• _Set exercise_:
Copy each line in which the string "part" occurs.

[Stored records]
= = = = = = =

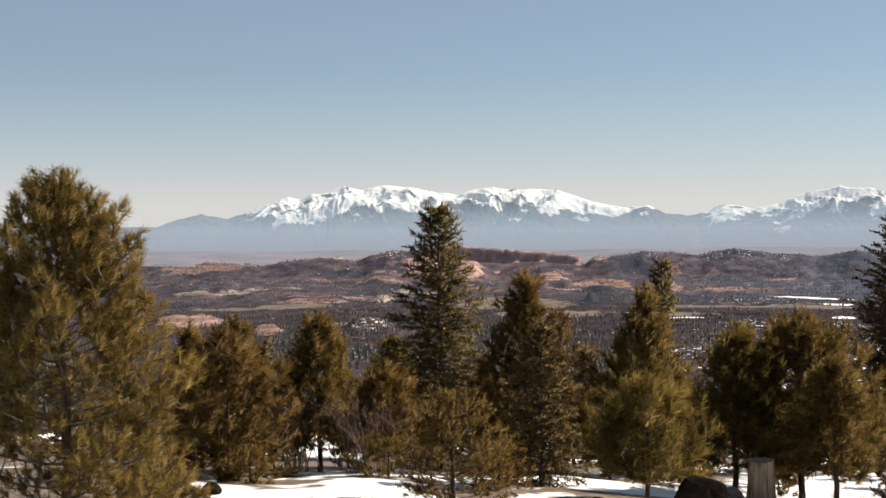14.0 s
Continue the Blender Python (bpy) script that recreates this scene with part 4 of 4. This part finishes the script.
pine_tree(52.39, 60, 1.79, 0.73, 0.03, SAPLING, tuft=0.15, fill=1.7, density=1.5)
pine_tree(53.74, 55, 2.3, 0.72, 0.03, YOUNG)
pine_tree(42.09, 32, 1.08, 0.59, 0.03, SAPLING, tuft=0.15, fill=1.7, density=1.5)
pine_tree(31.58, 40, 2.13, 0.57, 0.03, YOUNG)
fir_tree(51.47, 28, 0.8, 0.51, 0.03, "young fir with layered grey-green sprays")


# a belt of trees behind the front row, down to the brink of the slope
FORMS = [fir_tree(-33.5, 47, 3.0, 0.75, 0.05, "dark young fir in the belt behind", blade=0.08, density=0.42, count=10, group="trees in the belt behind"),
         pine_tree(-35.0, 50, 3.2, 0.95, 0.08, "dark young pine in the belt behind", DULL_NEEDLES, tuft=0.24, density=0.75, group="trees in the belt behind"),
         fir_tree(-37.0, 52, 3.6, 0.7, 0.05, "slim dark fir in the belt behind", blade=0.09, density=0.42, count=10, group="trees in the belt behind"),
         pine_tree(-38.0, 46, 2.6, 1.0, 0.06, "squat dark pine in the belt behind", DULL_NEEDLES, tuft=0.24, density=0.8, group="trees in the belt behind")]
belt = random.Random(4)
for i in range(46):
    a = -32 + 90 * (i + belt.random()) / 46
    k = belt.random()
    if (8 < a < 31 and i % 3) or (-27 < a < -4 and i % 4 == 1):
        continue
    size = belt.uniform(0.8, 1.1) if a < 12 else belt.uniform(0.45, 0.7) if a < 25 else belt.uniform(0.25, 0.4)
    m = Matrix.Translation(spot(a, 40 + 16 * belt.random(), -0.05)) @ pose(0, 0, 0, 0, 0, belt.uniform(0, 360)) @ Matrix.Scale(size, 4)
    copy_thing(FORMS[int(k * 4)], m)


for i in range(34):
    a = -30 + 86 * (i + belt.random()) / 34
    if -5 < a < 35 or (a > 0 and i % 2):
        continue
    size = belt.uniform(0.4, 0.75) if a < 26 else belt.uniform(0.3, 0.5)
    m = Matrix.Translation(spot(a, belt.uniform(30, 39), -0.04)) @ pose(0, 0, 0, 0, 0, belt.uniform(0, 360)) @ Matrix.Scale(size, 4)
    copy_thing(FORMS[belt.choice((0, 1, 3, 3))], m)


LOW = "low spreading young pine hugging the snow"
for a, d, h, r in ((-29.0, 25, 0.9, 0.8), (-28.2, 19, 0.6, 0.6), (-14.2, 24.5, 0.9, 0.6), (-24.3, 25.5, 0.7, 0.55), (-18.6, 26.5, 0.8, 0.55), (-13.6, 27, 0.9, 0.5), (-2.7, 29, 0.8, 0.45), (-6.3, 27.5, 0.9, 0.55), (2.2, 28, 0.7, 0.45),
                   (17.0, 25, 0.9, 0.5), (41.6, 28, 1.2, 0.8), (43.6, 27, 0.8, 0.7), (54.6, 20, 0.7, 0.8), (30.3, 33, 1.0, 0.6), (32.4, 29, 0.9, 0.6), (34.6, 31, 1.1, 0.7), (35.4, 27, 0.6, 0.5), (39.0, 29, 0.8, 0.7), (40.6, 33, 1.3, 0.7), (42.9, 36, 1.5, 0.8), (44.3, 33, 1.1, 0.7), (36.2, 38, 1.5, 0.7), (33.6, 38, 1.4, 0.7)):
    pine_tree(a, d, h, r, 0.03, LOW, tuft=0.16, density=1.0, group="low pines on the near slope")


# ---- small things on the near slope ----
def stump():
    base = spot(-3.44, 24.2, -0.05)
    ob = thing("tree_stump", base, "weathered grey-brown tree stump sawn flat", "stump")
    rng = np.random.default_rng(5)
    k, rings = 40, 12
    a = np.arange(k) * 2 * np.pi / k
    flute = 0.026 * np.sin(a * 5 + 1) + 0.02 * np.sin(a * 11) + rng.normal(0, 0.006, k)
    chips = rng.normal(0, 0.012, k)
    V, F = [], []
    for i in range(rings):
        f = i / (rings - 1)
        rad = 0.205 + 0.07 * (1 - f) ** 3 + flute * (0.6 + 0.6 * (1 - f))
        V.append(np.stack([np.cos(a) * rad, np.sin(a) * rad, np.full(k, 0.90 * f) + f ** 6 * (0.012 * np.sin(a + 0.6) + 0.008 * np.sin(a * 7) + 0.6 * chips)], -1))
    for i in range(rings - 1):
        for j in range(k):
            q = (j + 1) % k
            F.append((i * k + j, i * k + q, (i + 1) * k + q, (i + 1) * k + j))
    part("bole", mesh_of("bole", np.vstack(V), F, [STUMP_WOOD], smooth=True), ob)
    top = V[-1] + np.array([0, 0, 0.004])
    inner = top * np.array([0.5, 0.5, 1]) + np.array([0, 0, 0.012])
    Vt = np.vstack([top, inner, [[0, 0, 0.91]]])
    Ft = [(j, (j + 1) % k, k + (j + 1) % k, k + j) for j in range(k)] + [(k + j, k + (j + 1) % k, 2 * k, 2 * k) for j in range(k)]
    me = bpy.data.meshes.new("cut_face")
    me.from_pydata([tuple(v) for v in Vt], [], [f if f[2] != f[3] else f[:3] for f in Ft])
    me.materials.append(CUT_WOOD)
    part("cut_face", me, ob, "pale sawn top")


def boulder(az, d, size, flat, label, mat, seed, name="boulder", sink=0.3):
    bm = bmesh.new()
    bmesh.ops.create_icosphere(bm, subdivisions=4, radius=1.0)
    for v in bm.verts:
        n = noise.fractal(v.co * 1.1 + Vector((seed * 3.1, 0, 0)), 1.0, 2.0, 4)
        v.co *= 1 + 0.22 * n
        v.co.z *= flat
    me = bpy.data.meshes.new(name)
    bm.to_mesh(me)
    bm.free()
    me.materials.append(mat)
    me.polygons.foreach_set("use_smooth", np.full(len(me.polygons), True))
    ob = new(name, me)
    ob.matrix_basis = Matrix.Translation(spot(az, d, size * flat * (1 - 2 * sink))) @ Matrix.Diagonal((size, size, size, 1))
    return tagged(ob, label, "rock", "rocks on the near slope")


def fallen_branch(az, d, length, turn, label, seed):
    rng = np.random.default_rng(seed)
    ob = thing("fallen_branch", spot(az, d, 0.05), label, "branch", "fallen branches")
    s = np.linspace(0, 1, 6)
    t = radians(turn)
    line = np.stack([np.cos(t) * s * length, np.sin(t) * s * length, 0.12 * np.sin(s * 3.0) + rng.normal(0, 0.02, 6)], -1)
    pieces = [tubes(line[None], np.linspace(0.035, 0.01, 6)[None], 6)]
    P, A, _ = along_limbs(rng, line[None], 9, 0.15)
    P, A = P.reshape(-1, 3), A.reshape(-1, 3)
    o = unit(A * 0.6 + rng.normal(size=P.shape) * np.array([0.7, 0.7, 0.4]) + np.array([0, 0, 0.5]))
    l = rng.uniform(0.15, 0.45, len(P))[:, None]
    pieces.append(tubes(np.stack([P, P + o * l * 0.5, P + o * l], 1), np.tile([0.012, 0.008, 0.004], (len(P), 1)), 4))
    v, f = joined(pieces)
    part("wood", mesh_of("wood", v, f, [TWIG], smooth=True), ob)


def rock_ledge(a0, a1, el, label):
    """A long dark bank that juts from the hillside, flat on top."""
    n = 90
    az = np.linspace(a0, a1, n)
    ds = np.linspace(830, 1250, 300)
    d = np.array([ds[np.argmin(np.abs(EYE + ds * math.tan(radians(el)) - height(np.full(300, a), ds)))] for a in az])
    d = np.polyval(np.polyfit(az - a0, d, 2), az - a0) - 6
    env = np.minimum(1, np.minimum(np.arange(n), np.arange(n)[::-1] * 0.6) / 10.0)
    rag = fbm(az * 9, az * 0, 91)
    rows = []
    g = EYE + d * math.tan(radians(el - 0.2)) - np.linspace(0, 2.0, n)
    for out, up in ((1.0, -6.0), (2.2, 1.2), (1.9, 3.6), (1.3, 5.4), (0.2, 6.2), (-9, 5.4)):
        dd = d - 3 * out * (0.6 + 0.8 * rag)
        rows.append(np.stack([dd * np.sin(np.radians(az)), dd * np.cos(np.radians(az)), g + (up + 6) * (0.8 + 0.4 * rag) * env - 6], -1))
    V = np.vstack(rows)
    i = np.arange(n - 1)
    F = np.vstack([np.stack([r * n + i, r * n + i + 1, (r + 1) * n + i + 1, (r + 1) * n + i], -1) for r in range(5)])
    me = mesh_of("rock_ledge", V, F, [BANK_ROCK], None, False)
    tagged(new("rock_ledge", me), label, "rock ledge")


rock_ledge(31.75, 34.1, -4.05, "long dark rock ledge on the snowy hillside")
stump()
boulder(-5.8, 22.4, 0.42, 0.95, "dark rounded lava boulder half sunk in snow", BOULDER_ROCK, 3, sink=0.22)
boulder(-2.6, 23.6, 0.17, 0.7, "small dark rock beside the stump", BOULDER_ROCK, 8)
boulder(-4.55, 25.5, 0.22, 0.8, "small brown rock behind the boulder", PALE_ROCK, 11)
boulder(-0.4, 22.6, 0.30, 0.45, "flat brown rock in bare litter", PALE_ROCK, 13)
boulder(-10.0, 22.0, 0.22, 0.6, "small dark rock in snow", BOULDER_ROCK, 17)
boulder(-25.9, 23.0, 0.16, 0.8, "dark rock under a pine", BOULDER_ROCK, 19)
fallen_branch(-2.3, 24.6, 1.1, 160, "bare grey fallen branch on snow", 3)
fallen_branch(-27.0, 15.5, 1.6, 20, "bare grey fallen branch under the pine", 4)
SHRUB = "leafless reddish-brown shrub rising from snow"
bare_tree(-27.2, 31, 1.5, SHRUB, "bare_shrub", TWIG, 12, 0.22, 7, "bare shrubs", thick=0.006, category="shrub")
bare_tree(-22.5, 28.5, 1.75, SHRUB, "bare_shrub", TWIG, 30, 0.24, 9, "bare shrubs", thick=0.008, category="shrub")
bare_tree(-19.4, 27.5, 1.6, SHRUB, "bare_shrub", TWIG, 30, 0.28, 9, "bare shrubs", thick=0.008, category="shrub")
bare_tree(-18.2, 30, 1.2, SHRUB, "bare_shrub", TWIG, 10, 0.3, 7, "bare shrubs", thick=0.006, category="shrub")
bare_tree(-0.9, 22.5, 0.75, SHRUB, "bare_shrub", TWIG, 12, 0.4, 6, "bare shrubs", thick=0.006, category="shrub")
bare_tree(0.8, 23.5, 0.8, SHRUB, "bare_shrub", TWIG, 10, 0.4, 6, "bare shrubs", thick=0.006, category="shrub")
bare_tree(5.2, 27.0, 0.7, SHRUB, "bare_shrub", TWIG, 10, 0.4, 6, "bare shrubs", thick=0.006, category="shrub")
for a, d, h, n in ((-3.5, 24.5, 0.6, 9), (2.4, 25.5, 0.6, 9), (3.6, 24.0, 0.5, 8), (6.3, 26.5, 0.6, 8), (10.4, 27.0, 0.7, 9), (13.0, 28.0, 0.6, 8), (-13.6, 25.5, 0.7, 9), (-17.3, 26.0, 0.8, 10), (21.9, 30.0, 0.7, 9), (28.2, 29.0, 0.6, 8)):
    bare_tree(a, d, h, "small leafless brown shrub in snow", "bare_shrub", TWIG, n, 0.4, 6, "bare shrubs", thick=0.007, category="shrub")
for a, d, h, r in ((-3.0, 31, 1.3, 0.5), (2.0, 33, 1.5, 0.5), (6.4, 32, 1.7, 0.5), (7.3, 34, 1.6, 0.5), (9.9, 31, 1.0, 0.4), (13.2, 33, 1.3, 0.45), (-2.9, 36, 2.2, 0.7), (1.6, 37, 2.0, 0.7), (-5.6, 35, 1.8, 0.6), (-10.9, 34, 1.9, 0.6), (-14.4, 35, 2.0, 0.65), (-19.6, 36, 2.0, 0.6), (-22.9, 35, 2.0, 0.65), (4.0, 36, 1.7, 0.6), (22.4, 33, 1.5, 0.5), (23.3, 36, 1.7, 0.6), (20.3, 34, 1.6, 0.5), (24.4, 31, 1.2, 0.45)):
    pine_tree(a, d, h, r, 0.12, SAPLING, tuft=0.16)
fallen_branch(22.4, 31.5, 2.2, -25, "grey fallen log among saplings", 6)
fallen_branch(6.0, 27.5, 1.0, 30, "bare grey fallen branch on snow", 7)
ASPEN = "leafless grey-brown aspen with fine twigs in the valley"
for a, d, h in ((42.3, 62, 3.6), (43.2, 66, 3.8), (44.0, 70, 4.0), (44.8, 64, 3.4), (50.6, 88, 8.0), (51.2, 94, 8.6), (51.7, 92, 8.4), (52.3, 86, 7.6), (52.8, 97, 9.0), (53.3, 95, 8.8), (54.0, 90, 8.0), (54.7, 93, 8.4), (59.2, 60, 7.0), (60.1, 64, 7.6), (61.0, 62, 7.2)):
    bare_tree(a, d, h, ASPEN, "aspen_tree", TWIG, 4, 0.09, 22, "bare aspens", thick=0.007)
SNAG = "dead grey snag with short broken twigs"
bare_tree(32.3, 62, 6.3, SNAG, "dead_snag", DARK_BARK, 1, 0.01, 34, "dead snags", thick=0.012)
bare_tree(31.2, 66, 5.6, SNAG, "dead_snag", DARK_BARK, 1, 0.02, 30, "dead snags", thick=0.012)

= = = = = = =

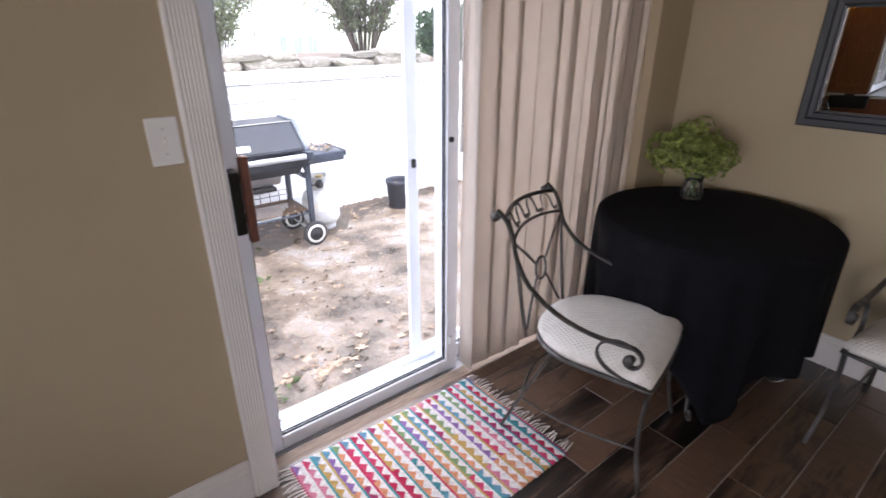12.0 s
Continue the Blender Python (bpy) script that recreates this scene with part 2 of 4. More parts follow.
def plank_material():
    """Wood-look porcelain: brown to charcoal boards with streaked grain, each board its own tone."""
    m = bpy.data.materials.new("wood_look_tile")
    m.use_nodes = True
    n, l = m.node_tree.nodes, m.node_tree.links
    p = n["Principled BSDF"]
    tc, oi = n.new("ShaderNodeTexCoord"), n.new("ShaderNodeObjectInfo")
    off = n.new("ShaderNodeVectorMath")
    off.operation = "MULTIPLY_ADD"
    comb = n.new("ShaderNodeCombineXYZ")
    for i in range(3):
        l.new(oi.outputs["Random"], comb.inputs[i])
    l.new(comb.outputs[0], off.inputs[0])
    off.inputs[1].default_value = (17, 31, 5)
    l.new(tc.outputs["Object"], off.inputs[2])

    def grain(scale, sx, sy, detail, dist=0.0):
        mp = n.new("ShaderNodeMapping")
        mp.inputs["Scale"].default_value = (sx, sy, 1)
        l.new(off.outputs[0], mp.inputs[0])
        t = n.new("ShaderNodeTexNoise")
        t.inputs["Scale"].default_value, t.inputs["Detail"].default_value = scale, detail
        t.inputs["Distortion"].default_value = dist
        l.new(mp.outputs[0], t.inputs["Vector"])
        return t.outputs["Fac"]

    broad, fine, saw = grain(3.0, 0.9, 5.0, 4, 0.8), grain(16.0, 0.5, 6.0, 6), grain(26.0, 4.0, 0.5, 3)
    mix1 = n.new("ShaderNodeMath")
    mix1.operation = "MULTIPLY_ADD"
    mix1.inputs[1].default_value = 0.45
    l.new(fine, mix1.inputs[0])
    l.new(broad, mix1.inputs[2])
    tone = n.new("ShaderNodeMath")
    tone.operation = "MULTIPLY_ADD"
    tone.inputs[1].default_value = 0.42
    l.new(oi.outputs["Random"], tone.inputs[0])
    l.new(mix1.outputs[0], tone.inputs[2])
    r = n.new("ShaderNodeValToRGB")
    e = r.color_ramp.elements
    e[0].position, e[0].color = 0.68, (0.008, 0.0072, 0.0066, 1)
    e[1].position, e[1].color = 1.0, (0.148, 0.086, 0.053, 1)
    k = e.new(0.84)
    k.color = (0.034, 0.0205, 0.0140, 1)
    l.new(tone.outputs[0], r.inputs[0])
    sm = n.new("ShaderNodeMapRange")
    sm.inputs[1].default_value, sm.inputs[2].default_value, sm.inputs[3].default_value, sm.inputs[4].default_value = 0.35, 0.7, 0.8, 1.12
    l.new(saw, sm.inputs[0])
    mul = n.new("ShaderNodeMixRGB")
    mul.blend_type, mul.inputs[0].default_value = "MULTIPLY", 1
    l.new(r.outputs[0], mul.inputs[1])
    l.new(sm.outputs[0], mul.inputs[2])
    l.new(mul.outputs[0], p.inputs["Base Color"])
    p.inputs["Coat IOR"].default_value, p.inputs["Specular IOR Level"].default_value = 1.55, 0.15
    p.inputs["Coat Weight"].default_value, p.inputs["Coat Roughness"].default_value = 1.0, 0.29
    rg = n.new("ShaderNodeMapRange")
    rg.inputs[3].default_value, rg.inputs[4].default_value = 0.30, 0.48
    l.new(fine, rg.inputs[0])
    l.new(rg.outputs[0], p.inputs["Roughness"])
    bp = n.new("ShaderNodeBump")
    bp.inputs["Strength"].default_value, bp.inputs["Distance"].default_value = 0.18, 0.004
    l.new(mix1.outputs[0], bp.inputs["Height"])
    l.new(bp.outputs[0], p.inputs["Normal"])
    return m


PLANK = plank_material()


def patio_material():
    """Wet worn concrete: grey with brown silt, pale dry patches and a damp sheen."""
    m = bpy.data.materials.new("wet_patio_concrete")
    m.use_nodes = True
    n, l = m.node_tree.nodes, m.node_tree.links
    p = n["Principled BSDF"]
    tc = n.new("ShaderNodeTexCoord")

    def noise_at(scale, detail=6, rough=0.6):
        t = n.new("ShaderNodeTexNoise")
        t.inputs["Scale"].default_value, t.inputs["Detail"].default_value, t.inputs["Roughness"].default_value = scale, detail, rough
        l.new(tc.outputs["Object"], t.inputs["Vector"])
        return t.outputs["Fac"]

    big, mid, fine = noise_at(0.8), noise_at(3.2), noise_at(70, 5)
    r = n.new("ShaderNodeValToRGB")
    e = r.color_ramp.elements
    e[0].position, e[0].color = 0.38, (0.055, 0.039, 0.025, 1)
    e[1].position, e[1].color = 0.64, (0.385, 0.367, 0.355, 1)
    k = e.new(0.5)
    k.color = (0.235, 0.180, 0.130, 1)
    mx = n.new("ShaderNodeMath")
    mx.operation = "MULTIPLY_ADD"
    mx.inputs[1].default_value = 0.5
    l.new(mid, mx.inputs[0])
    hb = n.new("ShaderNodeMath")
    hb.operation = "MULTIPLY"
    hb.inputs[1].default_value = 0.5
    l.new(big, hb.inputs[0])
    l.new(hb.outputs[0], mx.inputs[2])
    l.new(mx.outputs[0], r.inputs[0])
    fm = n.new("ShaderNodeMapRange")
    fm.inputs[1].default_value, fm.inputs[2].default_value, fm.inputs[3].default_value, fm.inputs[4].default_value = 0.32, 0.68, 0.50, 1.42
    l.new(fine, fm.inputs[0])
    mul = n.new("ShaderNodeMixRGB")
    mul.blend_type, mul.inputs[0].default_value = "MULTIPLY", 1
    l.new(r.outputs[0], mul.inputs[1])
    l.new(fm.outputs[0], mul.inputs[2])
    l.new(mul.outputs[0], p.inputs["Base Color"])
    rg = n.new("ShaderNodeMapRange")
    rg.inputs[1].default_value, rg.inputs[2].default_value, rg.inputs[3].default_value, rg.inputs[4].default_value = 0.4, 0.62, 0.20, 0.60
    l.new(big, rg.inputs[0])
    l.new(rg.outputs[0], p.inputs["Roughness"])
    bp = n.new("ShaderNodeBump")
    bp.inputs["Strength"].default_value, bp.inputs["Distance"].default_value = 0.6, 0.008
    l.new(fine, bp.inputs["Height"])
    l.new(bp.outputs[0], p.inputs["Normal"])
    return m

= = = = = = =

• _Written response_:
Continue the Blender Python (bpy) script that recreates this scene with part 4 of 4. This part finishes the script.
    part("bole", mesh_of("bole", np.vstack(V), F, [STUMP_WOOD], smooth=True), ob)
    part("cut_face", me, ob, "pale sawn top")
    part("wood", mesh_of("wood", v, f, [TWIG], smooth=True), ob)
Continue the Blender Python (bpy) script that recreates this scene with part 2 of 4. More parts follow.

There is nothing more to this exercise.